The protesters stormed regional government buildings in the industrial hub of Donetsk and security service offices in nearby Luhansk, waving Russian flags and demanding a Crimea-style referendum on joining Russia.
Protesters later seized the regional administrative building in Kharkiv, Ukraine’s second-largest city, the Interfax news agency reported. All three cities lie close to Ukraine’s border with Russia.
The Interior Minister, Arsen Avakov, vowed to restore order in eastern Ukraine without using violence and accused Ukraine’s ousted President Viktor Yanukovych, whose political base was in Donetsk, of conspiring with Mr Putin to fuel tensions.
“Putin and Yanukovych ordered and paid for the latest wave of separatist disorder in the east of the country.
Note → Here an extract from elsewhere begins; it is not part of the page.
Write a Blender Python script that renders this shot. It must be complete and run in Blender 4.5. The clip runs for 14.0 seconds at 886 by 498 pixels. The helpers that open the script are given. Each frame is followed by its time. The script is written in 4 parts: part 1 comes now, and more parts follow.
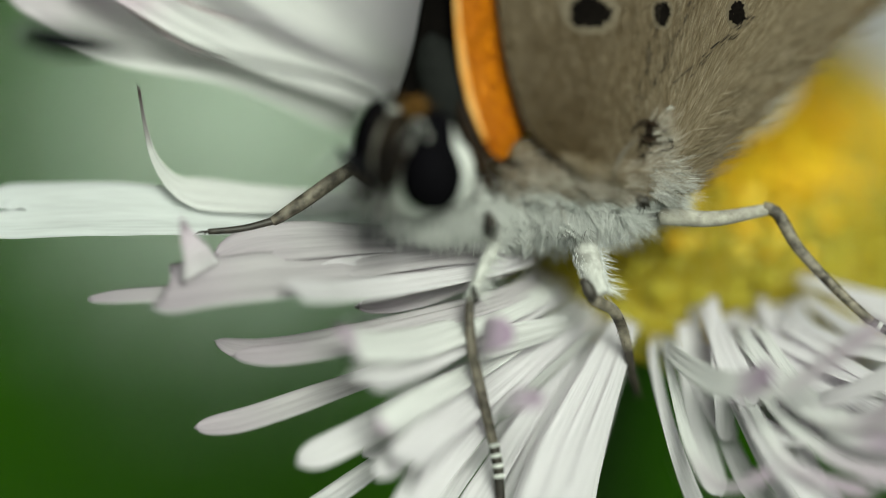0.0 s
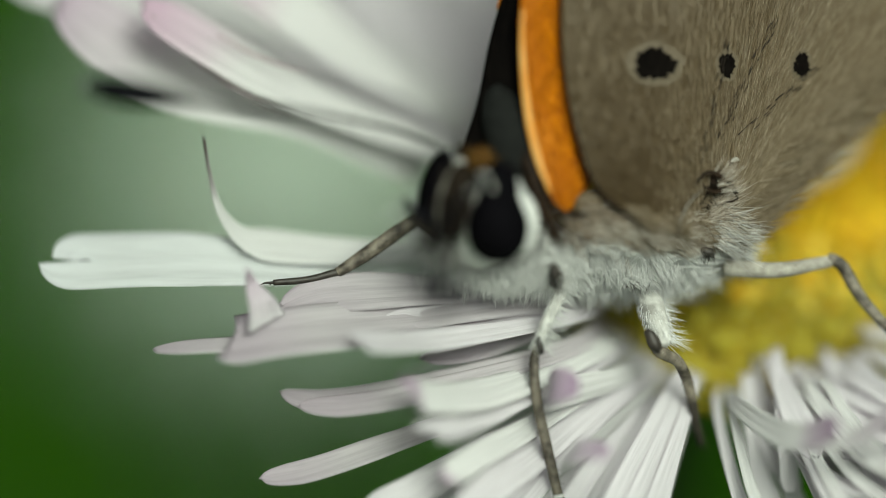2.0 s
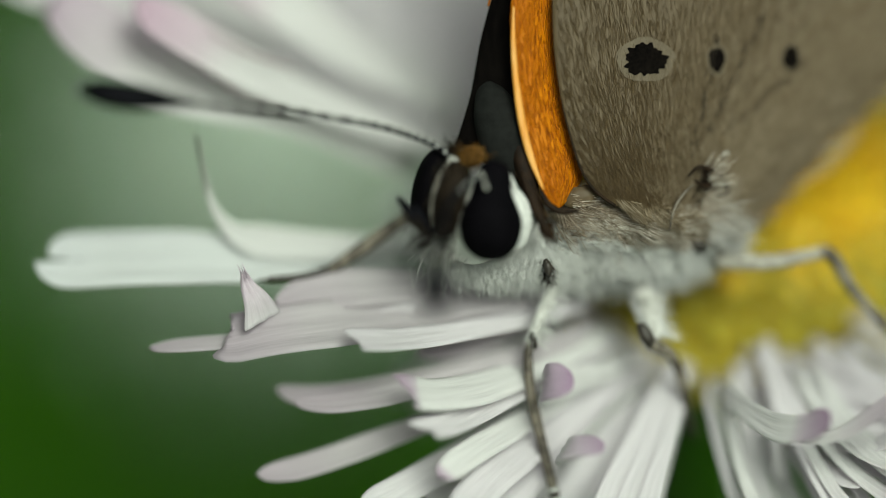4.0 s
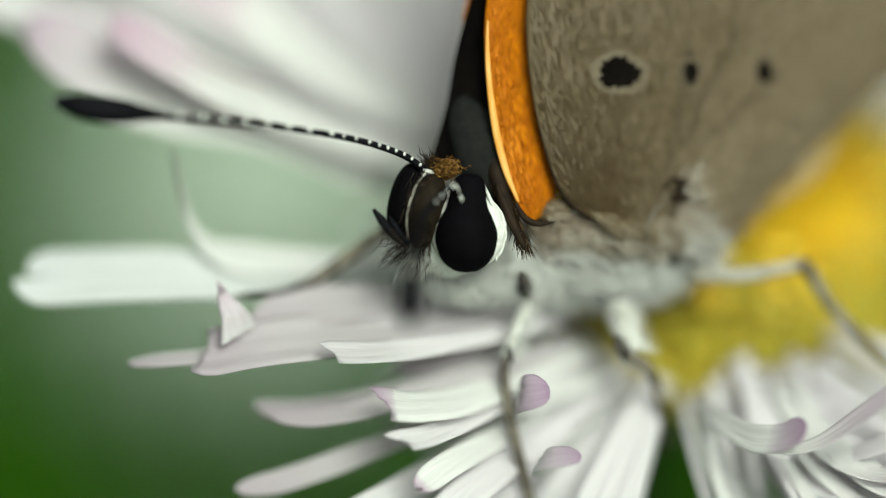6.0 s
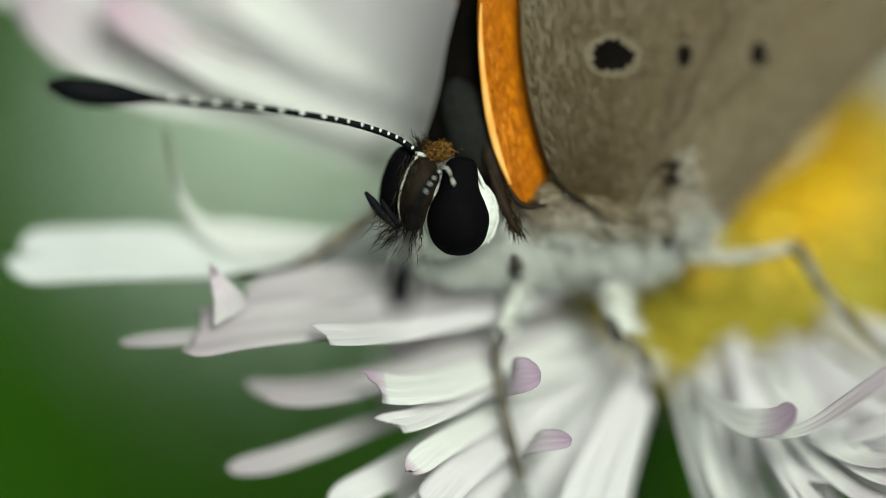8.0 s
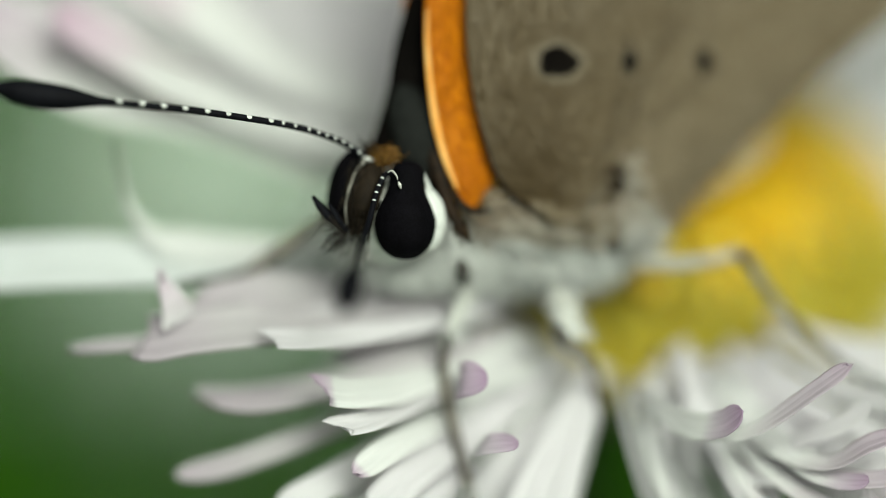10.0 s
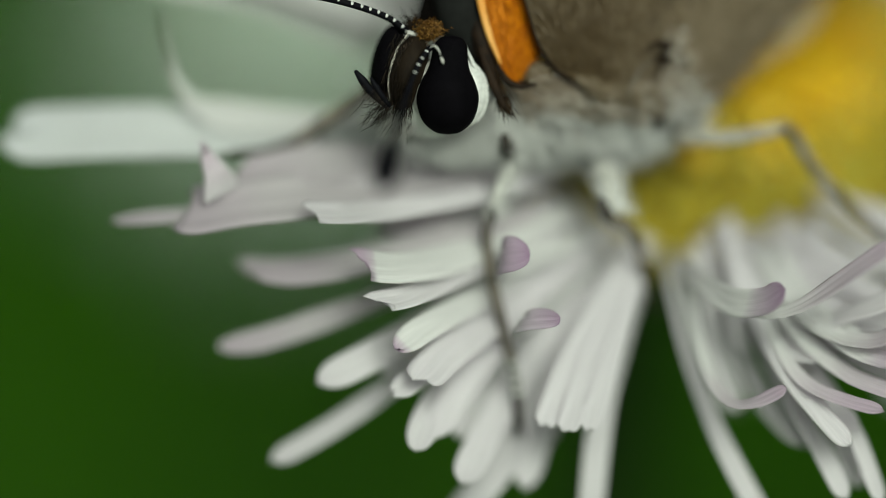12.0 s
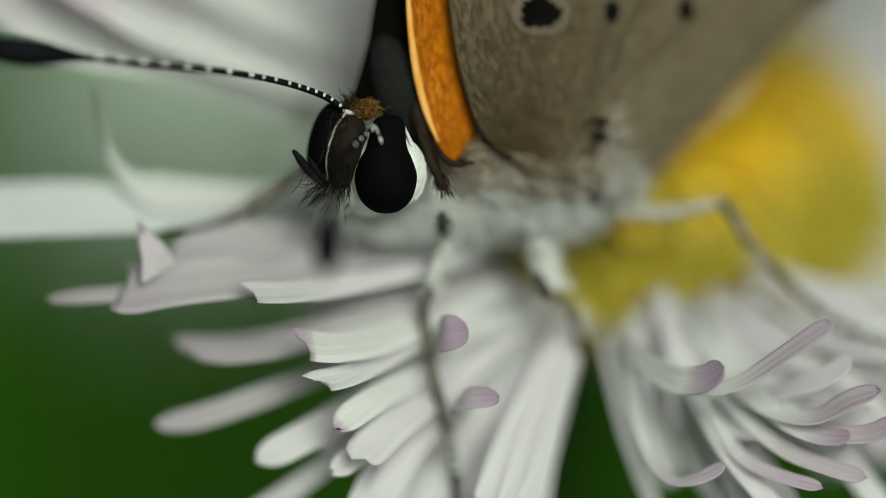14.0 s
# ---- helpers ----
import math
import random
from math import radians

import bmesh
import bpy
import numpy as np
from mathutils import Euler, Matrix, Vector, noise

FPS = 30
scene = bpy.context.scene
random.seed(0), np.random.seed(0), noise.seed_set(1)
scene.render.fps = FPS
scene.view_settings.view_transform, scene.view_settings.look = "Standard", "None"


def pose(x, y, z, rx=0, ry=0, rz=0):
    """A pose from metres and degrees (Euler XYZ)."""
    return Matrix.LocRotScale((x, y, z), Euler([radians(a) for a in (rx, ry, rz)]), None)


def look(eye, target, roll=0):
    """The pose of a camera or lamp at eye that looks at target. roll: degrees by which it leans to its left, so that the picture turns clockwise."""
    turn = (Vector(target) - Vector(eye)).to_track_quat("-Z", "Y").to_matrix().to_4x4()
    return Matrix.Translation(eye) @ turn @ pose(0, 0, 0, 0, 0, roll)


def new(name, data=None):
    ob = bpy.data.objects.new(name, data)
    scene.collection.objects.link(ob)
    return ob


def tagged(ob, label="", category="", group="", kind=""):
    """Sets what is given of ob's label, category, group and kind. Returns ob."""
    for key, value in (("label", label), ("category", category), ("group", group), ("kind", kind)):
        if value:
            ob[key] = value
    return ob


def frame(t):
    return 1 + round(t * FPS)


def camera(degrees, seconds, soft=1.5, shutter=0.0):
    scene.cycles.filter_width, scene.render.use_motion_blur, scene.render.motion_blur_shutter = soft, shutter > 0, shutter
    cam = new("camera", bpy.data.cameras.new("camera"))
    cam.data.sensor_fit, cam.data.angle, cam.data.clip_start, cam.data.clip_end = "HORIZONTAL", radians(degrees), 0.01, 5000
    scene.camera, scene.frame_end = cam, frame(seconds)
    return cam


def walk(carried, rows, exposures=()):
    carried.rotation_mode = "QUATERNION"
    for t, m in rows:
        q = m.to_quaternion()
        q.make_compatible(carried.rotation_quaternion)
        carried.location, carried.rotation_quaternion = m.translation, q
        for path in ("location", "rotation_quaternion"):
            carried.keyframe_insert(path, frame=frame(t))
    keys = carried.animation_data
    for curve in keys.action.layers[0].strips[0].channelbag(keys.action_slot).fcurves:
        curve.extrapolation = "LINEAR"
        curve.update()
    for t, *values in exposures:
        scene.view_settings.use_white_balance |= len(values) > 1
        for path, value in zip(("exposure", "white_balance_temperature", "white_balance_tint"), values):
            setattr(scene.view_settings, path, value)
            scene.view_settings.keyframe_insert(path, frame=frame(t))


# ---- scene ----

The people who have gathered are not many but they are very aggressive,” Mr Avakov said.
“The situation will come back under control without bloodshed. That is the order to law enforcement officers. But no one will peacefully tolerate the lawlessness of provocateurs.”
Acting President Oleksander Turchynov called an emergency meeting of security chiefs in Kiev, the parliamentary press service said.
Mainly Russian-speaking eastern Ukraine has seen a sharp rise in tensions since Mr Yanukovych was overthrown in February and the advent of an interim government in Kiev that backs closer ties with the European Union. Russia has branded the new government illegitimate and has annexed Ukraine’s Crimea region, citing threats to its Russian-speaking majority.
Around 1,500 people protested in Donetsk yesterday before breaking into the regional administration building, where they hung a Russian flag from a balcony, a Reuters witness said. Protesters outside cheered and chanted: “Russia! Russia!”
In the Luhansk protest, three people were reportedly injured. “We don’t want to join the EU, we don’t want to join Nato. We want our children to live in peace,” an unnamed woman told Ukraine’s Channel Five.
Talking to the crowd over a loudspeaker, protest leaders in Donetsk said they wanted regional politicians to convene an emergency meeting to discuss a vote on joining Russia like the one in the Crimea region.
“Deputies of the regional council should convene and take the decision to carry out a referendum,” one of the protest leaders said, without identifying himself.